EN MI HUMILDE OPINIÓN
Por: Noé GUERRA PIMENTEL

Aclarando que solo el título y el personaje al que aludo tienen que ver con la novela de Enrique Serna (planeta. 1999), paso a esta remembranza de los inicios como gobernante de Antonio López de Santa Anna.
El 23 de octubre de 1835 fue proclamada la nueva constitución de la república centralista, a la basura había sido echada la constitución republicana de 1824. Era presidente Antonio López de Santa Anna, quien, si se recuerda, surgió como realista, filas de las que desertó para vestirse de insurgente y luego en monarquista sumado a la causa Iturbide, al que de inmediato, por no quedar en su favor traicionó y más tarde verse como republicano, de donde saltó a conservador para asumirse liberal, posición de la que ya presidente develó su rostro como el primer centralista que abiertamente ha gobernado a nuestro país.

Santa Anna, presidente en once ocasiones de 1833 al 12 de agosto de 1855, luego de la proclama un año antes del Plan de Ayutla, que lo desconoció para que así, derrotado, se autoexiliara para regresar en 1874 y morir despreciado, solo y olvidado, el 21 de junio de 1876 en la Ciudad de México. Tal fue el destino de un hombre que, innegablemente carismático fue un embaucador, maestro de la simulación y el engaño y del que aun sorprende la estela de traiciones que sembró en una carrera iniciada desde sus 15 años de edad y en la que a quien primero dio la espalda fue al ejército que lo cobijó e hizo teniente, para unirse a Iturbide en 1821, personaje al que le ofreció besarle las botas para traicionarlo encabezando, junto con Guerrero, el Plan Casa Mata en 1823.

El siguiente fue Vicente Guerrero, al que insidió para hacerlo caer de la presidencia en una celada que lo llevó al paredón.

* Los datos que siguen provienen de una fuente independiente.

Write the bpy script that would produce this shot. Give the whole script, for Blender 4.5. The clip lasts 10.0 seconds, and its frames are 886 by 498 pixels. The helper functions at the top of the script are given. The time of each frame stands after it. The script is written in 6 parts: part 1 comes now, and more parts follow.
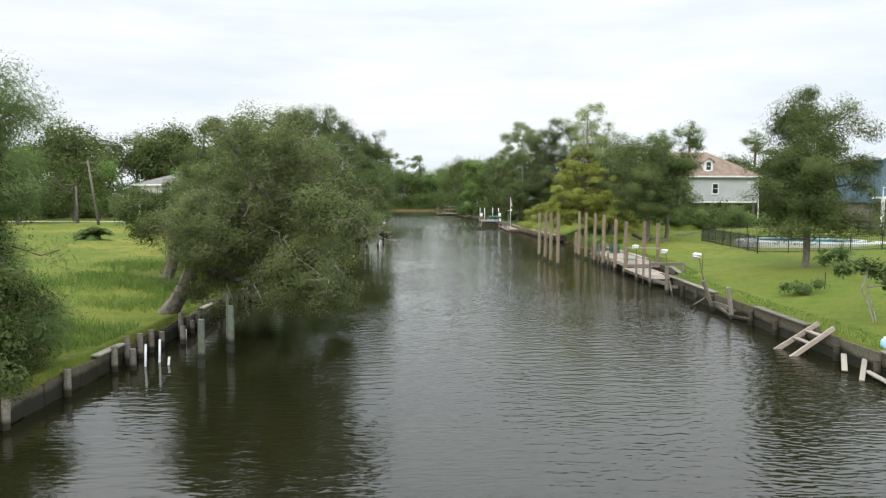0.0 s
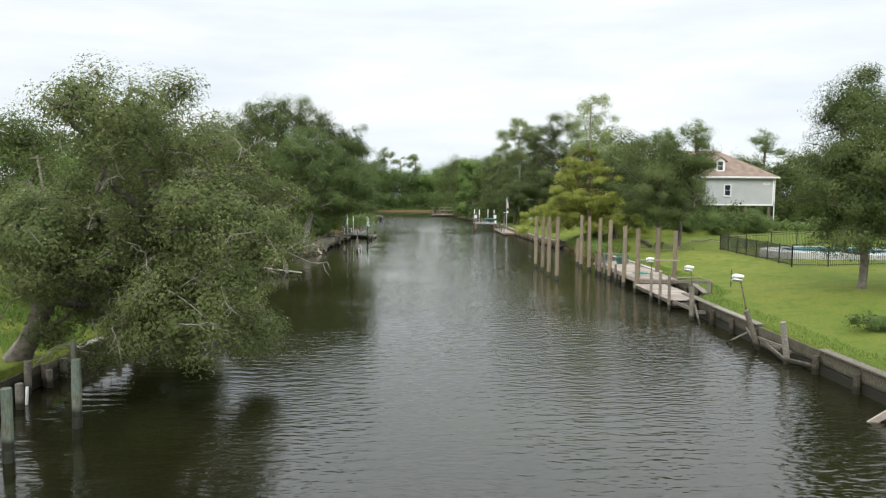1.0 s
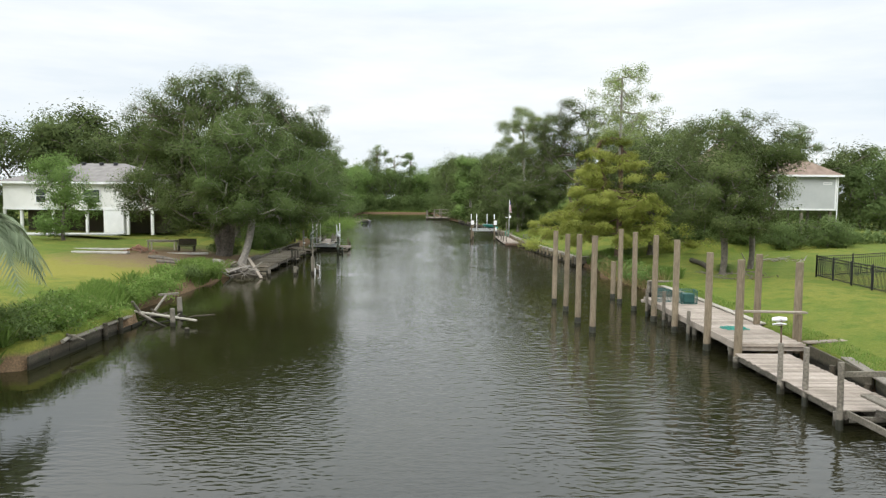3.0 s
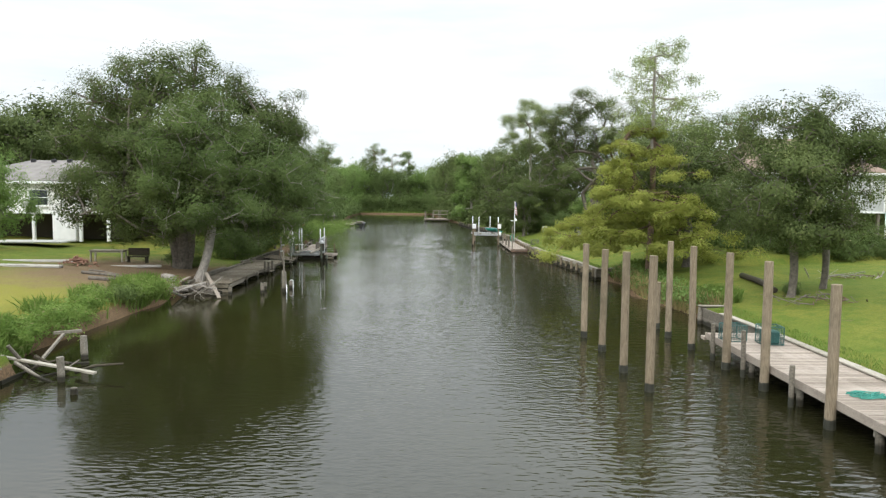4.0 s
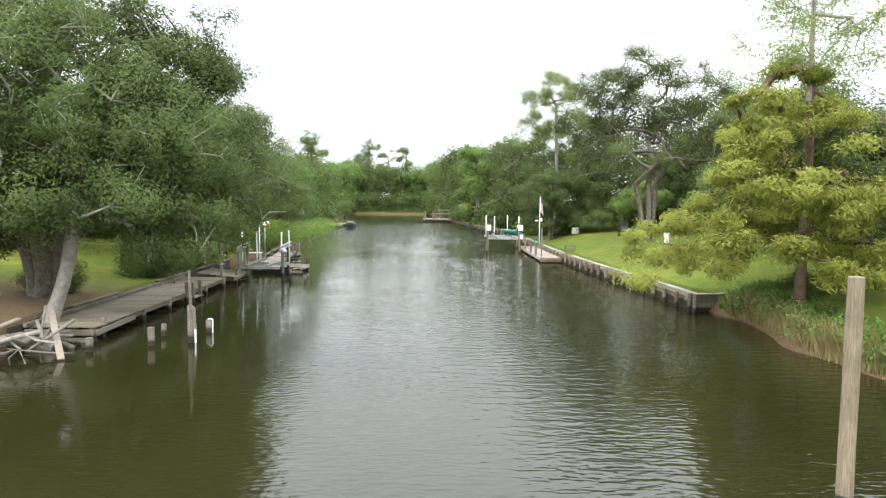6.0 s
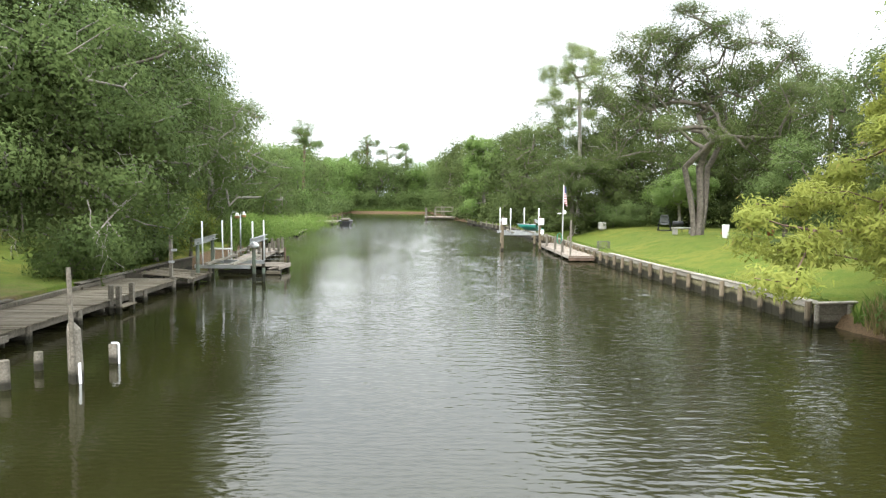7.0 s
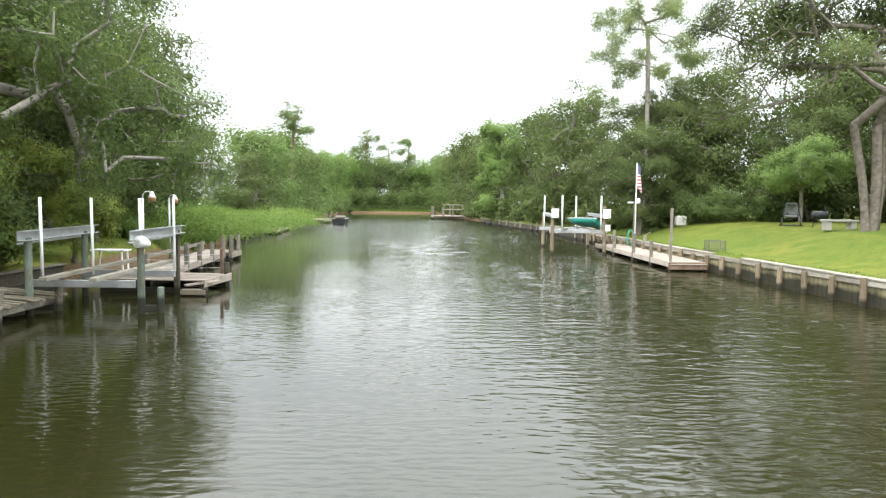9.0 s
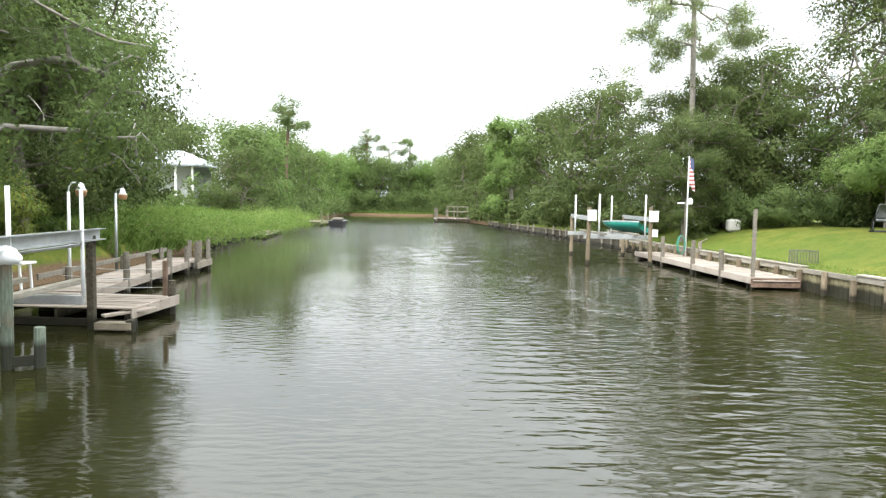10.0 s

Al concluir la primera presidencia de la naciente república encabezada por Guadalupe Victoria, Santa Anna había alentado a Guerrero contra Manuel Gómez Pedraza, quien ganó solo para que los militares no le permitieran asumir la presidencia y colocar ahí a uno de su cofradía, a Vicente Guerrero, y a quien Santa Anna, junto con el vicepresidente Anastasio Bustamante pusieron frente al pelotón, lo que posibilitó que el último concluyera el periodo del autoexiliado Gómez Pedraza, a quién Santa Anna trajo para legitimar su primera elección.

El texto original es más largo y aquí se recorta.